Italian soccer players are now able to get a special kind of recognition from the referees, consisting of a "green card" to acknowledge fair play actions during the game. Green cards can be earned for gestures, such as sending a ball out of bounds to stop play when a player is injured; helping the referee making a correct call and admitting to having taken a dive in order to win a penalty kick.
Serie B, Italy's second-highest professional soccer league, was the theatre of the first experiment. At the beginning of October, during Vicenza-Virtus Entella match, Vicenza attacker Cristian Galano received the first green card, when he admitted that no Virtus Entella defenders had touched the ball when referee Marco Mainardi had incorrectly called for a corner kick.

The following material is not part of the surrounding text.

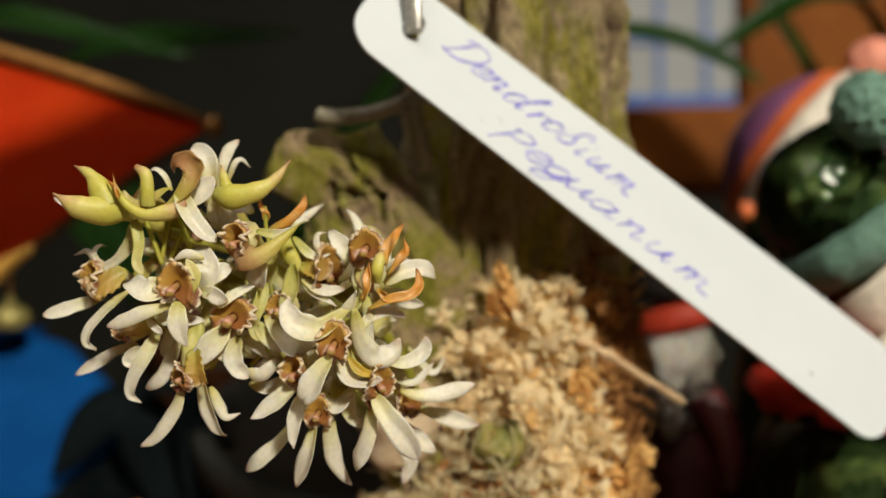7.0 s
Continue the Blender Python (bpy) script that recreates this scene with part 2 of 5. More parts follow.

"It's a symbolic award," league president Andrea Abodi said. "It could be something very simple. The important thing is to recognise it when a professional does something exemplary. We need to provide good examples - because clearly, they're lacking lately", referring to a recent match-fixing scandal that rocked the league at the beginning of the season. "We think that football needs positive messages," another Serie B spokesman added.
"This sport is too often embroiled in controversies that drives people away from the stadiums." Now, at the end of the season, the players with the most green cards will receive some sort of award. If the initiative proves successful in implementing fair play, it is likely that Serie A or other leagues around the world would adopt the green card.